* **Data segment**
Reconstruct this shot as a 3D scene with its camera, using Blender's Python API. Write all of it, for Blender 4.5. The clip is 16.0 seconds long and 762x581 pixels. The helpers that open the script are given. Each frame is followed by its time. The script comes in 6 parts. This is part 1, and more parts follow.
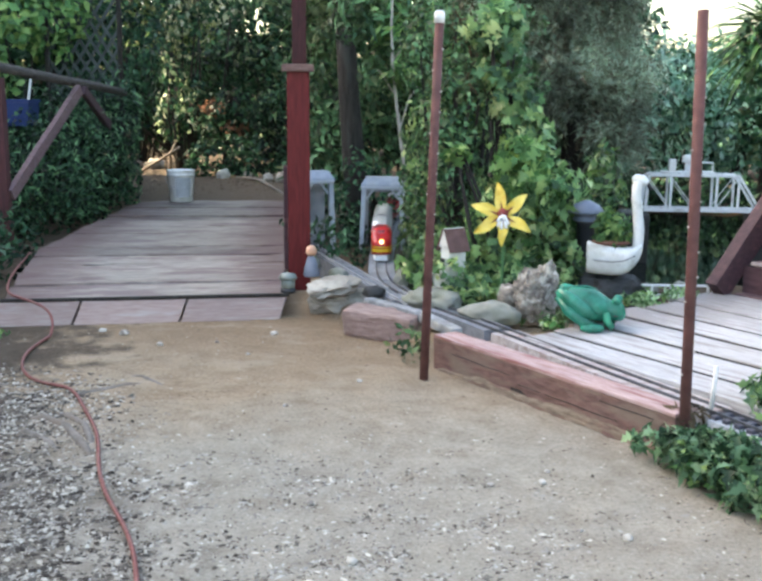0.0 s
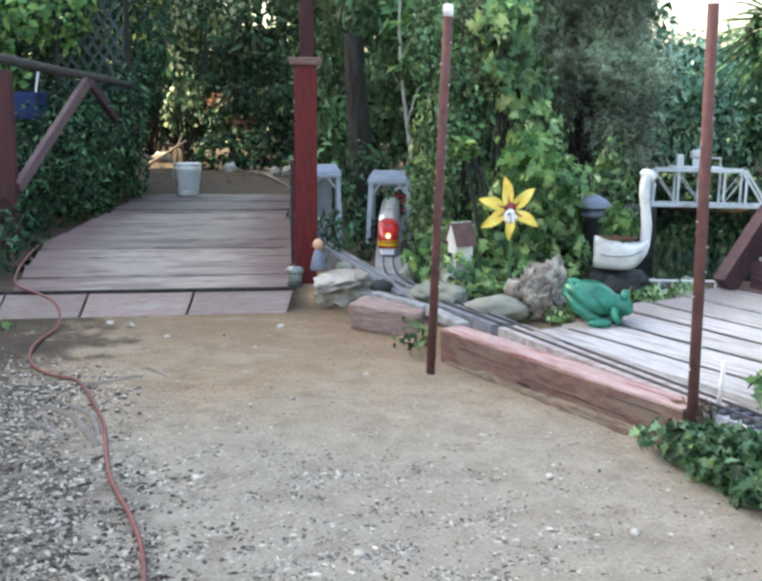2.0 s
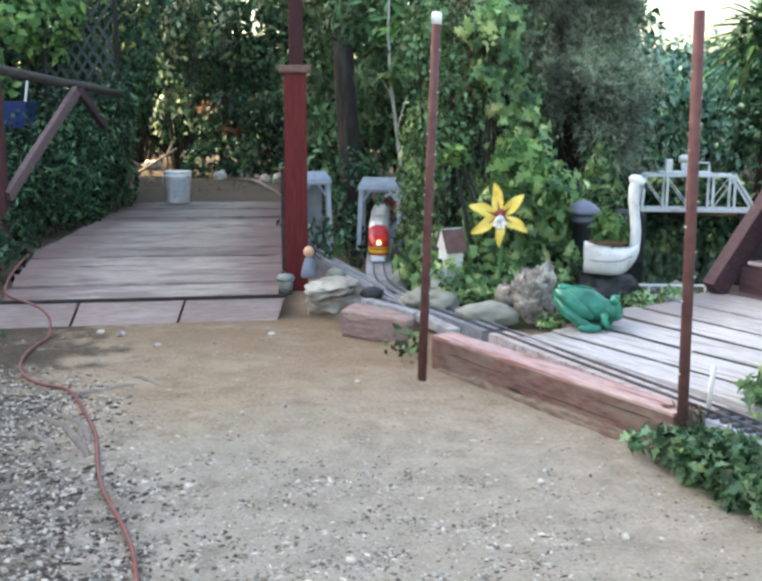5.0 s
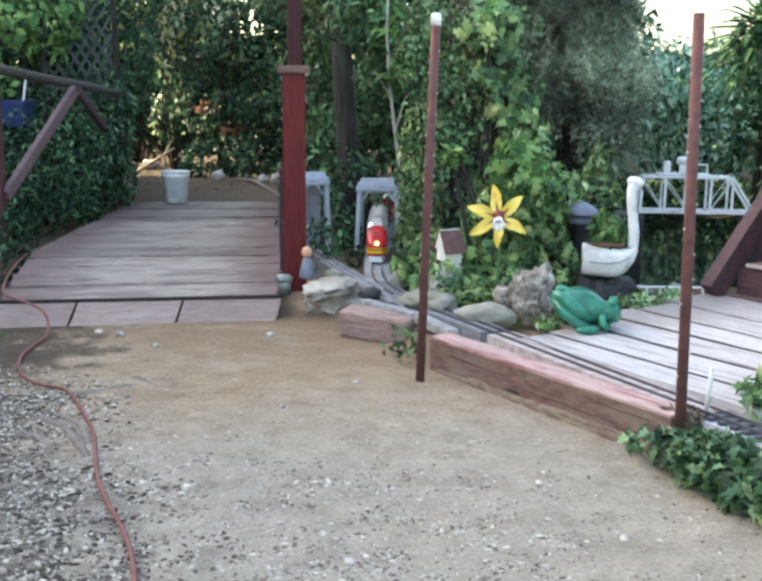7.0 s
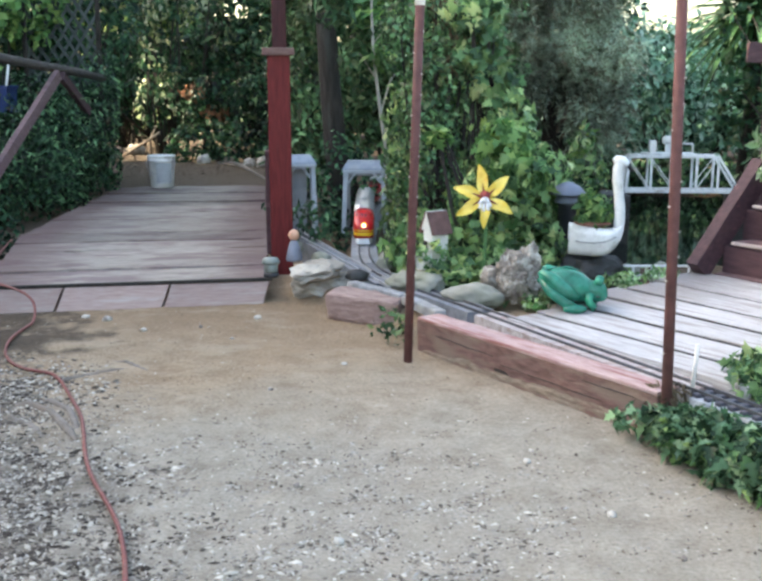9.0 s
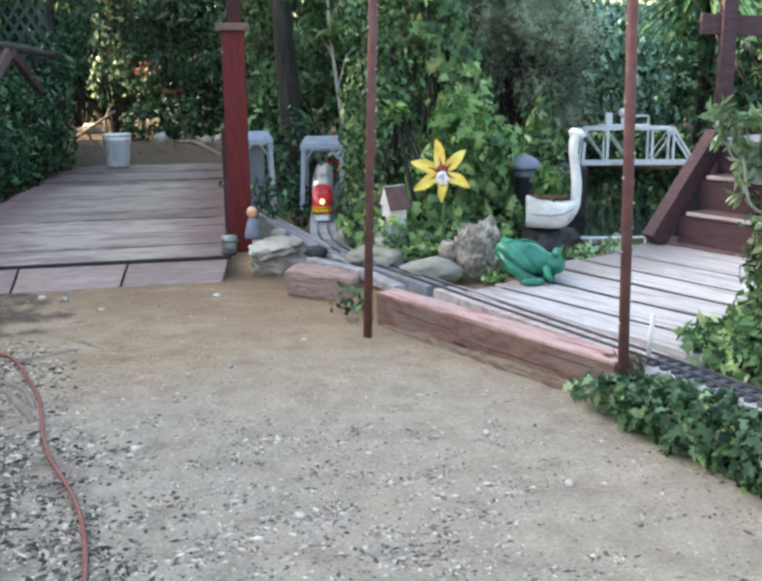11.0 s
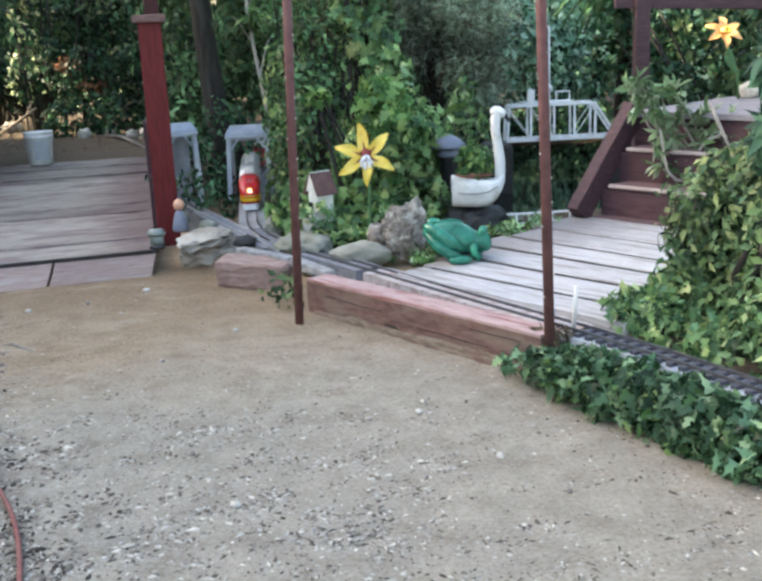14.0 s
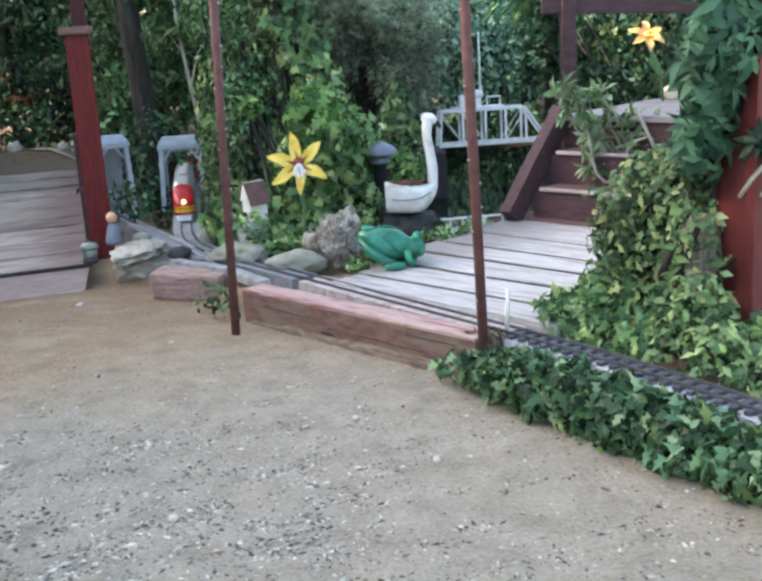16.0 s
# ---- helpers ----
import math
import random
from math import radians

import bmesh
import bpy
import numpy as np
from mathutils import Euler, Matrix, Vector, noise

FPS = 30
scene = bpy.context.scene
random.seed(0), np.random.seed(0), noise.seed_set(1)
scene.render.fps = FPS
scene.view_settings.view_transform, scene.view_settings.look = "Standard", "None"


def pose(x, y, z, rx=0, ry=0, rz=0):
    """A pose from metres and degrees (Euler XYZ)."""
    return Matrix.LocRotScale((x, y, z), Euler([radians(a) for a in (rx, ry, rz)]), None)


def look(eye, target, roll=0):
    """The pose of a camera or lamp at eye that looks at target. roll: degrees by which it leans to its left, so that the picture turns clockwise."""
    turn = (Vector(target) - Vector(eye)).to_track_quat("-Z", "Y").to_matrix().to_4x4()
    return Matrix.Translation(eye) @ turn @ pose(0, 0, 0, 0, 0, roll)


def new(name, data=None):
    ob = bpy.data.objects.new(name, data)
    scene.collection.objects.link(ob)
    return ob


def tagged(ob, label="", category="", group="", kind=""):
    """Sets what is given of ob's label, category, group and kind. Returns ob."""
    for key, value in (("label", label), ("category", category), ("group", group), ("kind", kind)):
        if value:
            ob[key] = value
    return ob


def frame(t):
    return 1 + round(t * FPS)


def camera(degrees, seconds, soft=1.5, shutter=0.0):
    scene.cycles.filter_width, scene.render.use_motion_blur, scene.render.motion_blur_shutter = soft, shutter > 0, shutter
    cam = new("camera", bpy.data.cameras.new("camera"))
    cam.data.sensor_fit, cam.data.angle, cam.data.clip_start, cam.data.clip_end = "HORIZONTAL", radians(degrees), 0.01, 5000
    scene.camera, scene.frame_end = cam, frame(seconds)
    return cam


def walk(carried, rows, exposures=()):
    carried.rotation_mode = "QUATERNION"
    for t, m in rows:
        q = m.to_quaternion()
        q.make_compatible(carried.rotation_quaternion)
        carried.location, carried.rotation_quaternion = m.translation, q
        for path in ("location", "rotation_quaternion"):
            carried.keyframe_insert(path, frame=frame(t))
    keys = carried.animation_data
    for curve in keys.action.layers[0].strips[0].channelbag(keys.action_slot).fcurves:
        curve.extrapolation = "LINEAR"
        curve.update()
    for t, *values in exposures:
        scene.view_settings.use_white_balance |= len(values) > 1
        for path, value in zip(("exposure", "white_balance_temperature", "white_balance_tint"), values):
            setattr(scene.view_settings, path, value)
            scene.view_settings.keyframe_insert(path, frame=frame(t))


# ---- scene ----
cam = camera(40.5, 16.0, 2.9)
PATH = [
    (0, (0.292, 0.11, 0.964), (0.077, 2.06, 0.577), 0.4),
    (0.5, (0.288, 0.108, 0.964), (0.071, 2.058, 0.576), 0.6),
    (1, (0.285, 0.109, 0.964), (0.065, 2.057, 0.568), 0.6),
    (1.5, (0.282, 0.109, 0.964), (0.054, 2.057, 0.573), 0.7),
    (2, (0.286, 0.11, 0.96), (0.061, 2.057, 0.563), 0.6),
    (2.5, (0.286, 0.107, 0.96), (0.063, 2.054, 0.56), 0.4),
    (3, (0.287, 0.104, 0.962), (0.066, 2.052, 0.566), 0.5),
    (3.5, (0.286, 0.106, 0.962), (0.068, 2.055, 0.57), 0.5),
    (4, (0.289, 0.103, 0.966), (0.077, 2.054, 0.579), 0.3),
    (6.5, (0.286, 0.105, 0.961), (0.083, 2.057, 0.576), 0.4),
    (7, (0.284, 0.102, 0.967), (0.081, 2.054, 0.582), 0.5),
    (7.5, (0.286, 0.1, 0.964), (0.088, 2.051, 0.571), 0.3),
    (8, (0.285, 0.101, 0.962), (0.092, 2.051, 0.562), 0.2),
    (8.5, (0.288, 0.096, 0.963), (0.107, 2.044, 0.546), 0.1),
    (9, (0.289, 0.099, 0.96), (0.109, 2.047, 0.544), 0.0),
    (11.5, (0.306, 0.097, 0.956), (0.223, 2.038, 0.479), -0.9),
    (12, (0.312, 0.092, 0.956), (0.249, 2.03, 0.467), -1.4),
    (12.5, (0.319, 0.092, 0.955), (0.273, 2.03, 0.464), -1.9),
    (13, (0.324, 0.089, 0.955), (0.297, 2.027, 0.46), -2.1),
    (13.5, (0.33, 0.087, 0.953), (0.321, 2.026, 0.461), -2.4),
    (14, (0.334, 0.08, 0.958), (0.344, 2.018, 0.466), -2.7),
    (14.5, (0.34, 0.078, 0.958), (0.379, 2.018, 0.471), -3.0),
    (15, (0.349, 0.072, 0.96), (0.418, 2.011, 0.472), -3.4),
    (15.5, (0.349, 0.072, 0.963), (0.449, 2.011, 0.483), -3.7),
    (16, (0.353, 0.062, 0.966), (0.477, 1.998, 0.479), -3.5),
]
walk(cam, [(t, look(eye, aim, roll)) for t, eye, aim, roll in PATH], [(0, 2.78, 7550, 7), (8.5, 2.77, 7550, 7), (11.5, 2.67, 7500, 7), (13.5, 2.61, 7500, 7), (16, 2.6, 7350, 7)])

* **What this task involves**
Write out the whole listing again, exactly, with no pictures.

* **Task output**
Reconstruct this shot as a 3D scene with its camera, using Blender's Python API. Write all of it, for Blender 4.5. The clip is 16.0 seconds long and 762x581 pixels. The helpers that open the script are given. Each frame is followed by its time. The script comes in 6 parts. This is part 1, and more parts follow.
0.0 s
2.0 s
5.0 s
7.0 s
9.0 s
11.0 s
14.0 s
16.0 s
# ---- helpers ----
import math
import random
from math import radians

import bmesh
import bpy
import numpy as np
from mathutils import Euler, Matrix, Vector, noise

FPS = 30
scene = bpy.context.scene
random.seed(0), np.random.seed(0), noise.seed_set(1)
scene.render.fps = FPS
scene.view_settings.view_transform, scene.view_settings.look = "Standard", "None"


def pose(x, y, z, rx=0, ry=0, rz=0):
    """A pose from metres and degrees (Euler XYZ)."""
    return Matrix.LocRotScale((x, y, z), Euler([radians(a) for a in (rx, ry, rz)]), None)


def look(eye, target, roll=0):
    """The pose of a camera or lamp at eye that looks at target. roll: degrees by which it leans to its left, so that the picture turns clockwise."""
    turn = (Vector(target) - Vector(eye)).to_track_quat("-Z", "Y").to_matrix().to_4x4()
    return Matrix.Translation(eye) @ turn @ pose(0, 0, 0, 0, 0, roll)


def new(name, data=None):
    ob = bpy.data.objects.new(name, data)
    scene.collection.objects.link(ob)
    return ob


def tagged(ob, label="", category="", group="", kind=""):
    """Sets what is given of ob's label, category, group and kind. Returns ob."""
    for key, value in (("label", label), ("category", category), ("group", group), ("kind", kind)):
        if value:
            ob[key] = value
    return ob


def frame(t):
    return 1 + round(t * FPS)


def camera(degrees, seconds, soft=1.5, shutter=0.0):
    scene.cycles.filter_width, scene.render.use_motion_blur, scene.render.motion_blur_shutter = soft, shutter > 0, shutter
    cam = new("camera", bpy.data.cameras.new("camera"))
    cam.data.sensor_fit, cam.data.angle, cam.data.clip_start, cam.data.clip_end = "HORIZONTAL", radians(degrees), 0.01, 5000
    scene.camera, scene.frame_end = cam, frame(seconds)
    return cam


def walk(carried, rows, exposures=()):
    carried.rotation_mode = "QUATERNION"
    for t, m in rows:
        q = m.to_quaternion()
        q.make_compatible(carried.rotation_quaternion)
        carried.location, carried.rotation_quaternion = m.translation, q
        for path in ("location", "rotation_quaternion"):
            carried.keyframe_insert(path, frame=frame(t))
    keys = carried.animation_data
    for curve in keys.action.layers[0].strips[0].channelbag(keys.action_slot).fcurves:
        curve.extrapolation = "LINEAR"
        curve.update()
    for t, *values in exposures:
        scene.view_settings.use_white_balance |= len(values) > 1
        for path, value in zip(("exposure", "white_balance_temperature", "white_balance_tint"), values):
            setattr(scene.view_settings, path, value)
            scene.view_settings.keyframe_insert(path, frame=frame(t))


# ---- scene ----
cam = camera(40.5, 16.0, 2.9)
PATH = [
    (0, (0.292, 0.11, 0.964), (0.077, 2.06, 0.577), 0.4),
    (0.5, (0.288, 0.108, 0.964), (0.071, 2.058, 0.576), 0.6),
    (1, (0.285, 0.109, 0.964), (0.065, 2.057, 0.568), 0.6),
    (1.5, (0.282, 0.109, 0.964), (0.054, 2.057, 0.573), 0.7),
    (2, (0.286, 0.11, 0.96), (0.061, 2.057, 0.563), 0.6),
    (2.5, (0.286, 0.107, 0.96), (0.063, 2.054, 0.56), 0.4),
    (3, (0.287, 0.104, 0.962), (0.066, 2.052, 0.566), 0.5),
    (3.5, (0.286, 0.106, 0.962), (0.068, 2.055, 0.57), 0.5),
    (4, (0.289, 0.103, 0.966), (0.077, 2.054, 0.579), 0.3),
    (6.5, (0.286, 0.105, 0.961), (0.083, 2.057, 0.576), 0.4),
    (7, (0.284, 0.102, 0.967), (0.081, 2.054, 0.582), 0.5),
    (7.5, (0.286, 0.1, 0.964), (0.088, 2.051, 0.571), 0.3),
    (8, (0.285, 0.101, 0.962), (0.092, 2.051, 0.562), 0.2),
    (8.5, (0.288, 0.096, 0.963), (0.107, 2.044, 0.546), 0.1),
    (9, (0.289, 0.099, 0.96), (0.109, 2.047, 0.544), 0.0),
    (11.5, (0.306, 0.097, 0.956), (0.223, 2.038, 0.479), -0.9),
    (12, (0.312, 0.092, 0.956), (0.249, 2.03, 0.467), -1.4),
    (12.5, (0.319, 0.092, 0.955), (0.273, 2.03, 0.464), -1.9),
    (13, (0.324, 0.089, 0.955), (0.297, 2.027, 0.46), -2.1),
    (13.5, (0.33, 0.087, 0.953), (0.321, 2.026, 0.461), -2.4),
    (14, (0.334, 0.08, 0.958), (0.344, 2.018, 0.466), -2.7),
    (14.5, (0.34, 0.078, 0.958), (0.379, 2.018, 0.471), -3.0),
    (15, (0.349, 0.072, 0.96), (0.418, 2.011, 0.472), -3.4),
    (15.5, (0.349, 0.072, 0.963), (0.449, 2.011, 0.483), -3.7),
    (16, (0.353, 0.062, 0.966), (0.477, 1.998, 0.479), -3.5),
]
walk(cam, [(t, look(eye, aim, roll)) for t, eye, aim, roll in PATH], [(0, 2.78, 7550, 7), (8.5, 2.77, 7550, 7), (11.5, 2.67, 7500, 7), (13.5, 2.61, 7500, 7), (16, 2.6, 7350, 7)])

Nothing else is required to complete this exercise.